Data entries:
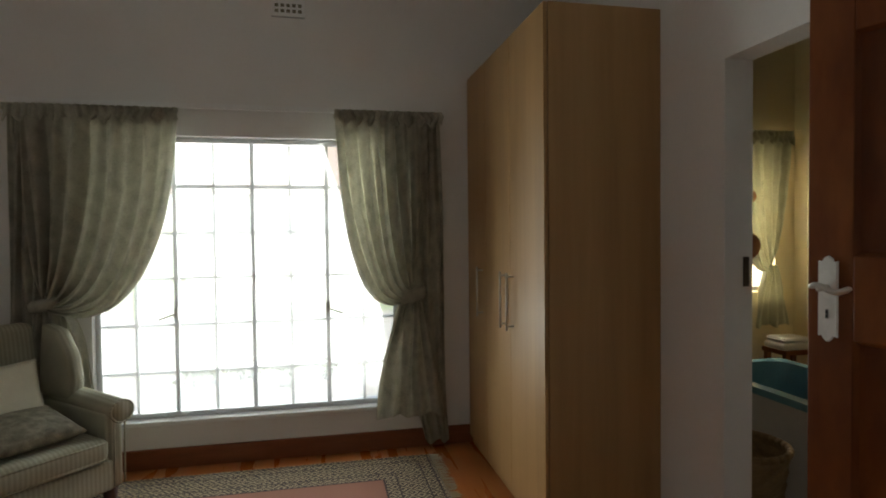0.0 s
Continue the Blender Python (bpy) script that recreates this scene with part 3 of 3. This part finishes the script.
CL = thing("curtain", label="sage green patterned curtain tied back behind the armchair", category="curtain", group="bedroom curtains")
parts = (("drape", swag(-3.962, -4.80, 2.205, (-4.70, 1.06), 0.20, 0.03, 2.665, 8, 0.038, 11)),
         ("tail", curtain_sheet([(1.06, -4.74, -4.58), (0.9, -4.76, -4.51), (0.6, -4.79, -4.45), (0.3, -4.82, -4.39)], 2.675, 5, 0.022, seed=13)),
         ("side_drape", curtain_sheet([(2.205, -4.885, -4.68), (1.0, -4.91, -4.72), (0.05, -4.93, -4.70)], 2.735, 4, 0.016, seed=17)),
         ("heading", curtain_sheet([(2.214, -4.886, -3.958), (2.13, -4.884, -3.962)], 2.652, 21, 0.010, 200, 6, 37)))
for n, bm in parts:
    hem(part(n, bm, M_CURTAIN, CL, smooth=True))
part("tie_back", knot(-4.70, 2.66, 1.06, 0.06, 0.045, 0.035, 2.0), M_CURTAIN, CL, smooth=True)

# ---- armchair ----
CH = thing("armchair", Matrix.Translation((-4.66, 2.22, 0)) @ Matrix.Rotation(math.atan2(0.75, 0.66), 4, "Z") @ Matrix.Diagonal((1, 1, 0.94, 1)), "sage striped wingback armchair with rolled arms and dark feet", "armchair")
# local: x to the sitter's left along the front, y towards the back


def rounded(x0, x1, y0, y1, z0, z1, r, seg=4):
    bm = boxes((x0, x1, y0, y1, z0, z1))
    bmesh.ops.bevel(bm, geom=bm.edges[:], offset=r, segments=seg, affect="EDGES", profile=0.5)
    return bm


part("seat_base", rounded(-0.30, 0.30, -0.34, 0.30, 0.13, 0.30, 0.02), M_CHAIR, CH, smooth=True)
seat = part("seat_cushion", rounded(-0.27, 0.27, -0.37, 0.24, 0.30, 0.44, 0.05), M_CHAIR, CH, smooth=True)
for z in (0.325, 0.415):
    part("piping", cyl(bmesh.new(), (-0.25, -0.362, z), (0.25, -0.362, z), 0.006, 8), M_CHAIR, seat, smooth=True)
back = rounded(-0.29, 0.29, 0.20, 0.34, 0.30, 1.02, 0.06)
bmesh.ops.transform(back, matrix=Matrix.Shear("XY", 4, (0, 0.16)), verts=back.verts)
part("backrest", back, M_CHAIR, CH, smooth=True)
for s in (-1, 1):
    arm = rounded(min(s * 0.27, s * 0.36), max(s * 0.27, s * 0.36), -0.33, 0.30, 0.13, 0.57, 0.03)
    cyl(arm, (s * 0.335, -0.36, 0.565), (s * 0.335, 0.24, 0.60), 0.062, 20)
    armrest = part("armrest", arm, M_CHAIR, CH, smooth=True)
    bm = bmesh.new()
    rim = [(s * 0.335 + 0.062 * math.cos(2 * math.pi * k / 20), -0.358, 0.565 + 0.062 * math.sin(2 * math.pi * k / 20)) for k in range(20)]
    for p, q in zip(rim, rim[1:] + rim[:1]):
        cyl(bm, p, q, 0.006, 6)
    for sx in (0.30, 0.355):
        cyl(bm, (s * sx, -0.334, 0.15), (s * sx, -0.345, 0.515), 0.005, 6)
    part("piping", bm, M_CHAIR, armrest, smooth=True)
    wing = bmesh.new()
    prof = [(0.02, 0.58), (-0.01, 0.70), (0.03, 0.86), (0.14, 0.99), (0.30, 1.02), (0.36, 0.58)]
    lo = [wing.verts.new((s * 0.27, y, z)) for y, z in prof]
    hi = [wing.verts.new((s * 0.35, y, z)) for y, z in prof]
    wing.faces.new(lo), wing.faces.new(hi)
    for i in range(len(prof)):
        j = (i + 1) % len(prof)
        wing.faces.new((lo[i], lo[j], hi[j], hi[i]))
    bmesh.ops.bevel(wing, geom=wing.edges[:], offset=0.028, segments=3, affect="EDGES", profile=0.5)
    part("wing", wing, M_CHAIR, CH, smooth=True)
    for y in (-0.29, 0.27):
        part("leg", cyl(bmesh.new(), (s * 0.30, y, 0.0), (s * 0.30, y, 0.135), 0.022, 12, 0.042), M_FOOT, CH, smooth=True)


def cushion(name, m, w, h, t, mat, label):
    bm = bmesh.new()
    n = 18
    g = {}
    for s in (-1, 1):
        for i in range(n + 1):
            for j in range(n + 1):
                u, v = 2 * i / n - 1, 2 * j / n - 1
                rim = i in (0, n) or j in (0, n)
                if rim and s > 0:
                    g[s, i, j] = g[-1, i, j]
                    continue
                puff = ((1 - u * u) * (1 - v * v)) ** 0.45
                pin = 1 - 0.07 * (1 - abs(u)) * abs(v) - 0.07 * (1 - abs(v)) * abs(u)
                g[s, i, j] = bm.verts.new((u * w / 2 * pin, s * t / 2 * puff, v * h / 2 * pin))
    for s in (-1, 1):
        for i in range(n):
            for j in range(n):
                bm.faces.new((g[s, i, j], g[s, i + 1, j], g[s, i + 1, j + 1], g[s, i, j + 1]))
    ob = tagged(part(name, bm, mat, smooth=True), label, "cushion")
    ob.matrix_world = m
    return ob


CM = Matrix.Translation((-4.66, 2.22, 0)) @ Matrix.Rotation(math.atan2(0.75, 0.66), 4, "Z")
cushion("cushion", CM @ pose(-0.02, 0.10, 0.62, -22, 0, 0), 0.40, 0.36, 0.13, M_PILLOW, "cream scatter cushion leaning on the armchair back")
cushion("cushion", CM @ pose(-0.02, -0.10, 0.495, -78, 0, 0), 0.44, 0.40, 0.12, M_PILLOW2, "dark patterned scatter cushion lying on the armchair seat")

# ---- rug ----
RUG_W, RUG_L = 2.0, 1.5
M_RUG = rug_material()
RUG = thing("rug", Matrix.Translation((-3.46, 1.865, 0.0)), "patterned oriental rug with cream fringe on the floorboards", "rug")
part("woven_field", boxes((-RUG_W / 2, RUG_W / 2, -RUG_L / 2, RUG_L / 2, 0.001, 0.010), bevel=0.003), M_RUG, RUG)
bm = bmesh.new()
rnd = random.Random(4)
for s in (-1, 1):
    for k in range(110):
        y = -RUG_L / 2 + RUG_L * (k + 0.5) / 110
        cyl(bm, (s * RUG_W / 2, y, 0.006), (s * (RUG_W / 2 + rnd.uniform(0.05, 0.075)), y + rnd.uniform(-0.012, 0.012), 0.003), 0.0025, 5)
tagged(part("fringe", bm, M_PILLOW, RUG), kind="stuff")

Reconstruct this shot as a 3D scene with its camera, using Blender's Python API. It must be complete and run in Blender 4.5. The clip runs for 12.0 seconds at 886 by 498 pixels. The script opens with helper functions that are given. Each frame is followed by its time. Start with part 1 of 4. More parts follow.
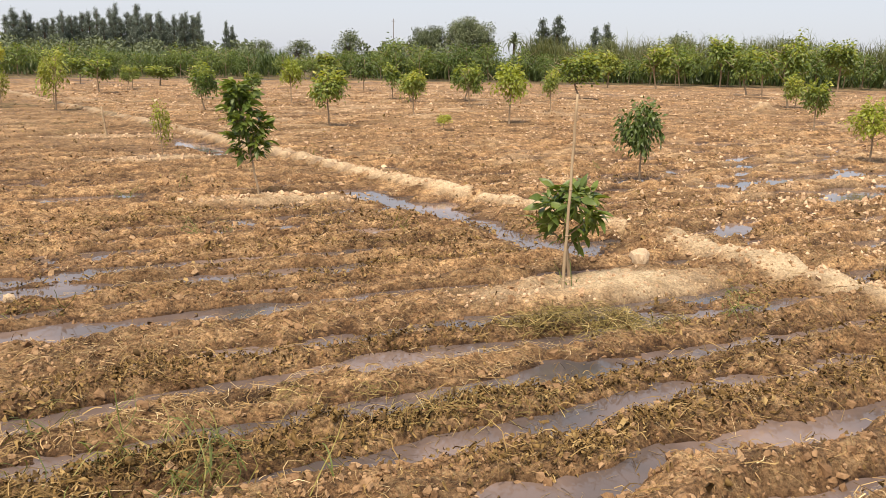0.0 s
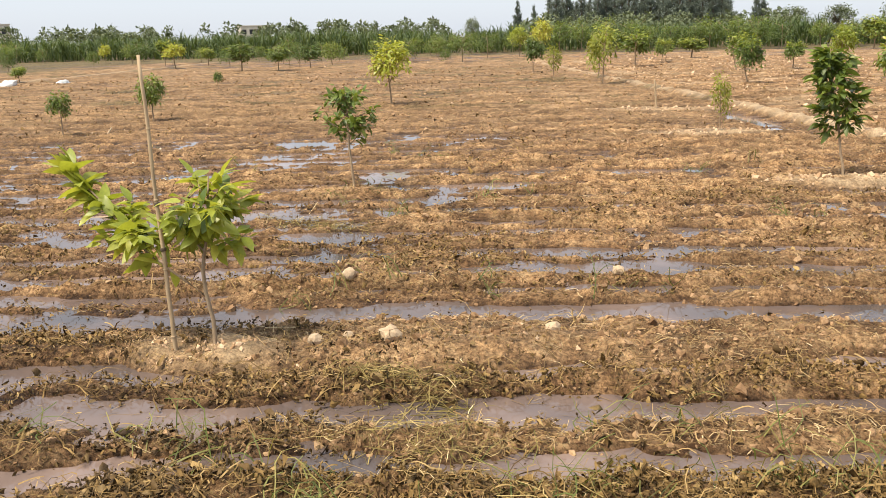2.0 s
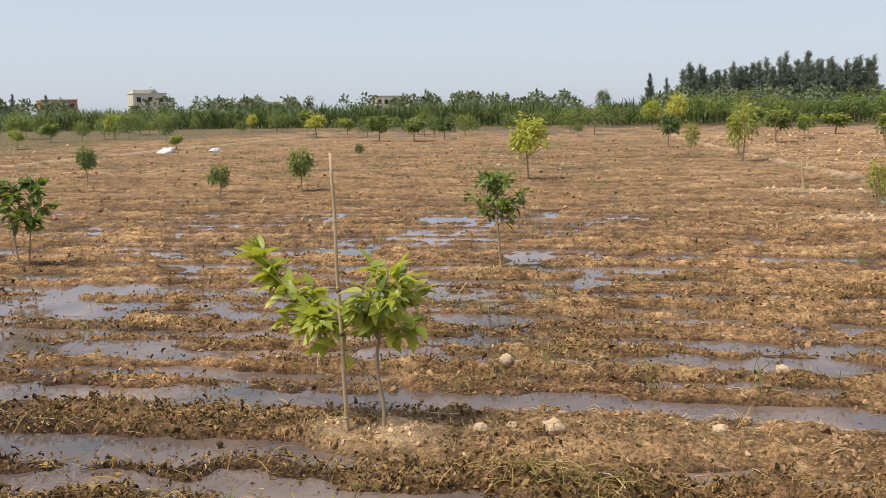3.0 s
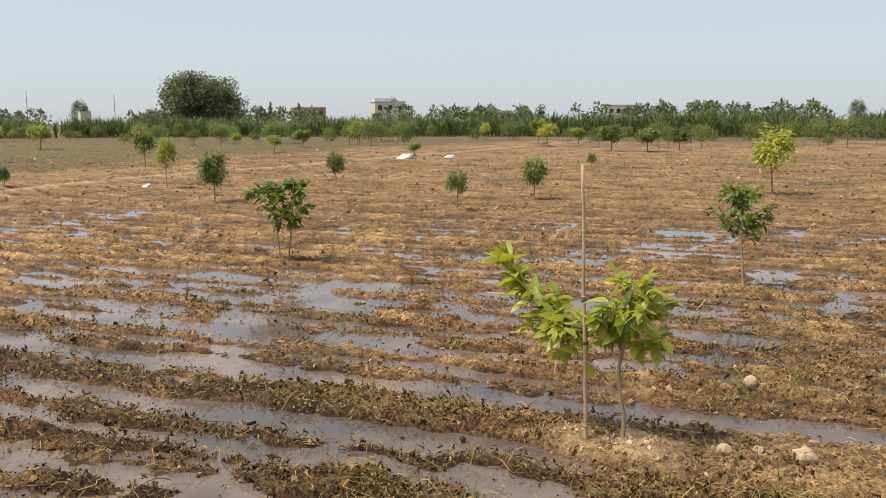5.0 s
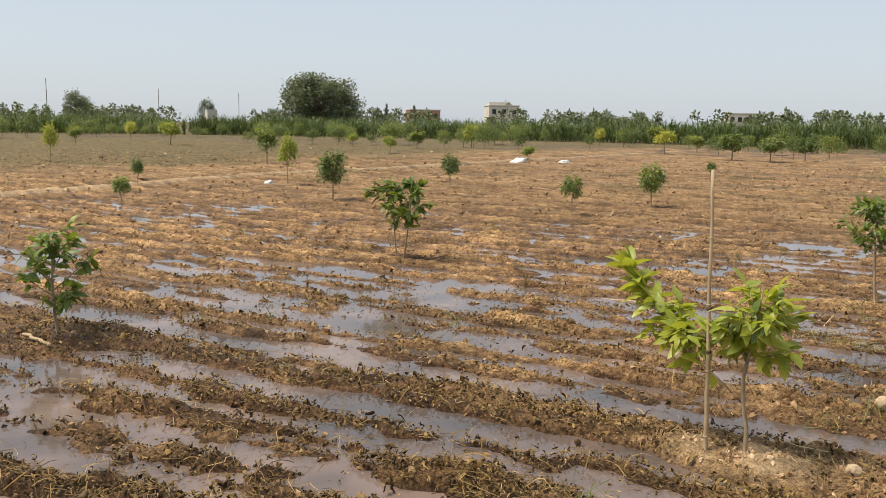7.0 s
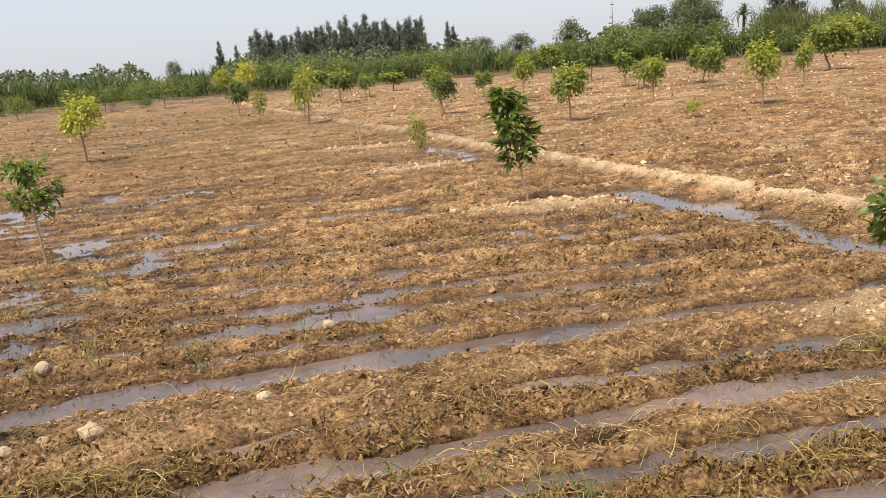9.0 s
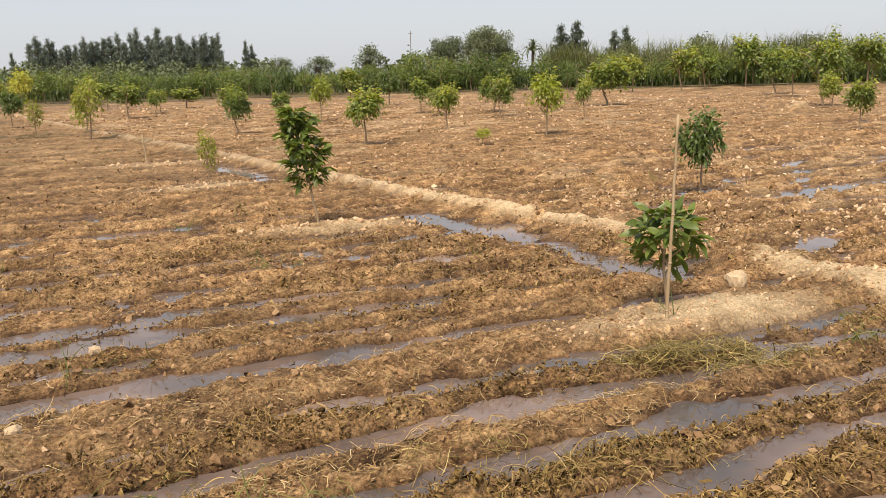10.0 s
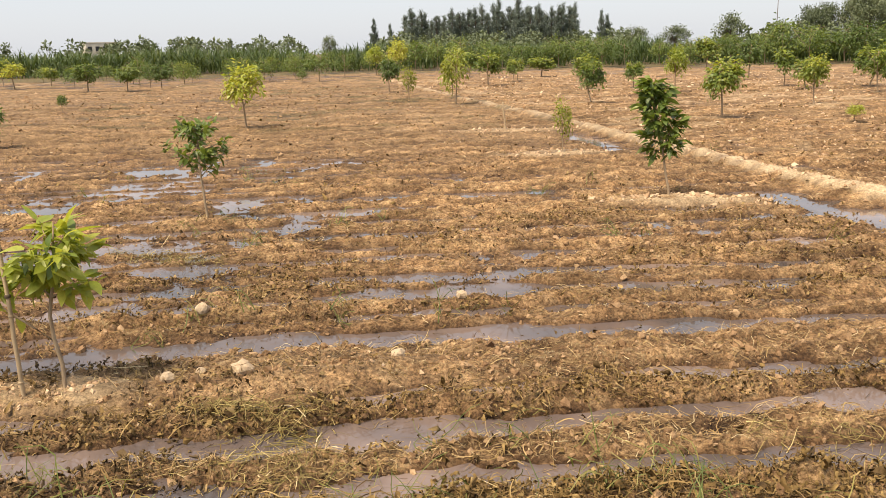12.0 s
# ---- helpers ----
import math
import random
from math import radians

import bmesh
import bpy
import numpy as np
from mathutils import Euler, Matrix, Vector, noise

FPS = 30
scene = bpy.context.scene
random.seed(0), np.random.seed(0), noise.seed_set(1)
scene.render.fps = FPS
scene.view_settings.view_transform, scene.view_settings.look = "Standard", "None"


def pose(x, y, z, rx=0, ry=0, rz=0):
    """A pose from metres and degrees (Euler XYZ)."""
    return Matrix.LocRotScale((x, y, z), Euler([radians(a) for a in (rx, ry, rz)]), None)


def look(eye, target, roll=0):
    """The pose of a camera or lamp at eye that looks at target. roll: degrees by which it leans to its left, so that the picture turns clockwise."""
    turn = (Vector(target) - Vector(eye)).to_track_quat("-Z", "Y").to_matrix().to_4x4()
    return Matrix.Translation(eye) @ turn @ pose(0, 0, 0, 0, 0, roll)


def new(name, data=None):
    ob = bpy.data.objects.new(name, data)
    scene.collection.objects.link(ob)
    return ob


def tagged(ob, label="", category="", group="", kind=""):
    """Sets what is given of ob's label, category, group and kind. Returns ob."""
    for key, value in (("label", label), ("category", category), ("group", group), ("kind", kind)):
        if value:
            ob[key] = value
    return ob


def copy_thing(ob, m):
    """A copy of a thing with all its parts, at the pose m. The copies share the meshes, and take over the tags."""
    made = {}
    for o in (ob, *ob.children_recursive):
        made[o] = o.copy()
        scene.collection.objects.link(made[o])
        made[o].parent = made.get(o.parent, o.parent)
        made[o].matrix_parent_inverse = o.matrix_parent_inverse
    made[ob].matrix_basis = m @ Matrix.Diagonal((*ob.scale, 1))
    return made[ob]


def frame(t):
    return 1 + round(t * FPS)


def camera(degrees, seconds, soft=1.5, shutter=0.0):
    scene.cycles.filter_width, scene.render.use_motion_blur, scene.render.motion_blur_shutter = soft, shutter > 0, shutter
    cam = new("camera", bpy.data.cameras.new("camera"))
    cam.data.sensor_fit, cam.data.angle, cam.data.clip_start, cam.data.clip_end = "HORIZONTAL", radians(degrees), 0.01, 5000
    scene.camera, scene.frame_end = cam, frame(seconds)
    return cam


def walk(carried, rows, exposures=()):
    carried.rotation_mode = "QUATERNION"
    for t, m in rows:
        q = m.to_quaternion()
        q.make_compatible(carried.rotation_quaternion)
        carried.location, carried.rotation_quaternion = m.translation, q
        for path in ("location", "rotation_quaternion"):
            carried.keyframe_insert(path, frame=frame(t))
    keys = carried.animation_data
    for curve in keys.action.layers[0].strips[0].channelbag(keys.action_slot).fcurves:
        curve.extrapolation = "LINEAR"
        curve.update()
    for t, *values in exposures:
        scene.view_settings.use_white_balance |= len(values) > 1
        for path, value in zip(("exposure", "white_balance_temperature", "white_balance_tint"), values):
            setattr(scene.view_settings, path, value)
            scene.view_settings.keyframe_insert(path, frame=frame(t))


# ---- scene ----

**Short problem:** Write only the number of lines in the data above that include "parts".

**Result below:** 4